What needs to be done
Using the data below, return the stretch from the line that contains "hit, place, normal, _, ob, _" through the line that contains "return (m.translation, way, ob.name, place, normal)", both included, exactly as it stands and nothing beyond it.

***

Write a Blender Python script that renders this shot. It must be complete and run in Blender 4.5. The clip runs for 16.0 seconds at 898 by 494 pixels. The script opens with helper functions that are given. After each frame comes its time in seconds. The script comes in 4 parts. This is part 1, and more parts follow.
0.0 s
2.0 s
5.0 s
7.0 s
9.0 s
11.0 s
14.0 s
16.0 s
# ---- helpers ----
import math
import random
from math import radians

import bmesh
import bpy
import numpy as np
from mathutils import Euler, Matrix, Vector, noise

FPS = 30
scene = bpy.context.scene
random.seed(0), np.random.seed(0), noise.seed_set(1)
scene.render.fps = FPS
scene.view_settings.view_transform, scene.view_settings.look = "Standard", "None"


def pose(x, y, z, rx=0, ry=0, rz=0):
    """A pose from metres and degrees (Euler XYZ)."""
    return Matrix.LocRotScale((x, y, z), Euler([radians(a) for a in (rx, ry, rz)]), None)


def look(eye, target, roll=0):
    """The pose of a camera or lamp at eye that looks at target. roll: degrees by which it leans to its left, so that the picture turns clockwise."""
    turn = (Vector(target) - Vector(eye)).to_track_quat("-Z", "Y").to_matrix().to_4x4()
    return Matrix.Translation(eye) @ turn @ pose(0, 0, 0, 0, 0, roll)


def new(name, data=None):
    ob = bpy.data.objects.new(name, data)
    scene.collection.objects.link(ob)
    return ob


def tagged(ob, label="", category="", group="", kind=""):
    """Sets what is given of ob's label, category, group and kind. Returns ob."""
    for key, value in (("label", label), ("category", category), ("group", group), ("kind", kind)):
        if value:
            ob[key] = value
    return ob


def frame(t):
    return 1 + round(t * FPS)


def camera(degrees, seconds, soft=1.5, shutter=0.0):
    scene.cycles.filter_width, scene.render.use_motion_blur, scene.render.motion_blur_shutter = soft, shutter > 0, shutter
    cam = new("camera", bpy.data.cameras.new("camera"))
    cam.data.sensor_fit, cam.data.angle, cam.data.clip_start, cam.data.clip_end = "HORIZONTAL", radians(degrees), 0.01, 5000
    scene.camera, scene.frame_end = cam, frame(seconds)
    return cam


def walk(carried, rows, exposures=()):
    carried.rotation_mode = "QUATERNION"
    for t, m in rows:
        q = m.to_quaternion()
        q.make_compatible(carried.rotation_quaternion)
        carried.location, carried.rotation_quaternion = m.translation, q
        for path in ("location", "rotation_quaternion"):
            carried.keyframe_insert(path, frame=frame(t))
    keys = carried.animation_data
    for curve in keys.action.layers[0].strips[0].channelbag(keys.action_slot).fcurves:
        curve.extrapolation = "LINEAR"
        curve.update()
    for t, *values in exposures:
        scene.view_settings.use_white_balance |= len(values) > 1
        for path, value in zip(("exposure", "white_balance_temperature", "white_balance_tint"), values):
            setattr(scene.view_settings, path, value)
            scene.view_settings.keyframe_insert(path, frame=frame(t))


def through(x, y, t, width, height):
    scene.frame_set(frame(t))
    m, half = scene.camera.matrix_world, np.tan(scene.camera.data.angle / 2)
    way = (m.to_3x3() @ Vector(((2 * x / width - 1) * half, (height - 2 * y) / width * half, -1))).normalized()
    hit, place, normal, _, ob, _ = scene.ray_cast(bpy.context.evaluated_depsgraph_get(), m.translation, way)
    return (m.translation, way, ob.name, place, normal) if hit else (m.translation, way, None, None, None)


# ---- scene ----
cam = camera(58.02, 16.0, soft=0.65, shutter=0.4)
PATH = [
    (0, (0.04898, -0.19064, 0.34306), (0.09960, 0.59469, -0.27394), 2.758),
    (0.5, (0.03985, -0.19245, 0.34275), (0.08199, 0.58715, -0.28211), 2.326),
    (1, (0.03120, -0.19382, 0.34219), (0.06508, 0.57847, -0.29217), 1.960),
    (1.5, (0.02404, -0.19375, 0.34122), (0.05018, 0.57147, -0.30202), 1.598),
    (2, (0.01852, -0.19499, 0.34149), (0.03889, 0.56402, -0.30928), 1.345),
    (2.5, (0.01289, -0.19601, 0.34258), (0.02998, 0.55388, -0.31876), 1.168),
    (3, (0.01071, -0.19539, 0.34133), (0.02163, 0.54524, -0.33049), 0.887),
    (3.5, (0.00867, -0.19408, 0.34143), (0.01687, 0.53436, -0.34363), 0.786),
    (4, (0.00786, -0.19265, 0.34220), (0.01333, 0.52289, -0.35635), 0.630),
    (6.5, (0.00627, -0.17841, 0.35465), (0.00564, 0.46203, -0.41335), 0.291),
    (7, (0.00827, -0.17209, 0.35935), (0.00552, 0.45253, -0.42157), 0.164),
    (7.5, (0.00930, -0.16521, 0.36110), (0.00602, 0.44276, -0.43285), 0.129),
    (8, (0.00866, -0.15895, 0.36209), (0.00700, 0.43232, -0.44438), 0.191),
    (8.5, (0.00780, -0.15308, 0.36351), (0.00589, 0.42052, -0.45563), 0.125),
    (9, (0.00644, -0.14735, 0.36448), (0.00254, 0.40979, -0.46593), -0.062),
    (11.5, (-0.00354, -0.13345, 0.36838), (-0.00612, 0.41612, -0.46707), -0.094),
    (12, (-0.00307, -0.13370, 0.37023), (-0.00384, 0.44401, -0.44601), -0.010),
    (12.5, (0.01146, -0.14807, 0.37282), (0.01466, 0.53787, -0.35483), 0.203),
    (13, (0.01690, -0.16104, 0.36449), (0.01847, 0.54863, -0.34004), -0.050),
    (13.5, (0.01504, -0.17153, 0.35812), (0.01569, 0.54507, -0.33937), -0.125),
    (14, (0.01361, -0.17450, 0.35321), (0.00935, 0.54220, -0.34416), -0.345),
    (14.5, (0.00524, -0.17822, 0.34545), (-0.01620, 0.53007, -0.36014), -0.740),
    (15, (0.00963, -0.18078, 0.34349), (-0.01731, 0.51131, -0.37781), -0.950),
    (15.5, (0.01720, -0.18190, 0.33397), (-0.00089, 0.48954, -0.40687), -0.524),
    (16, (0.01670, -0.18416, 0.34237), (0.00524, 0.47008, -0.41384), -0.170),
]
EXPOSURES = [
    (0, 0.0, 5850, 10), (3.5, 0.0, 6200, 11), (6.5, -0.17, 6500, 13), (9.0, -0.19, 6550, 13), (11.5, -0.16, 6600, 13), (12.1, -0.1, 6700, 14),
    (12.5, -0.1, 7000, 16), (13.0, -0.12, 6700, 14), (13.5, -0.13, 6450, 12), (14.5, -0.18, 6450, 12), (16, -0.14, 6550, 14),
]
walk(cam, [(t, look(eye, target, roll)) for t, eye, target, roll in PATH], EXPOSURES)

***

Solution for this exercise
    hit, place, normal, _, ob, _ = scene.ray_cast(bpy.context.evaluated_depsgraph_get(), m.translation, way)
    return (m.translation, way, ob.name, place, normal) if hit else (m.translation, way, None, None, None)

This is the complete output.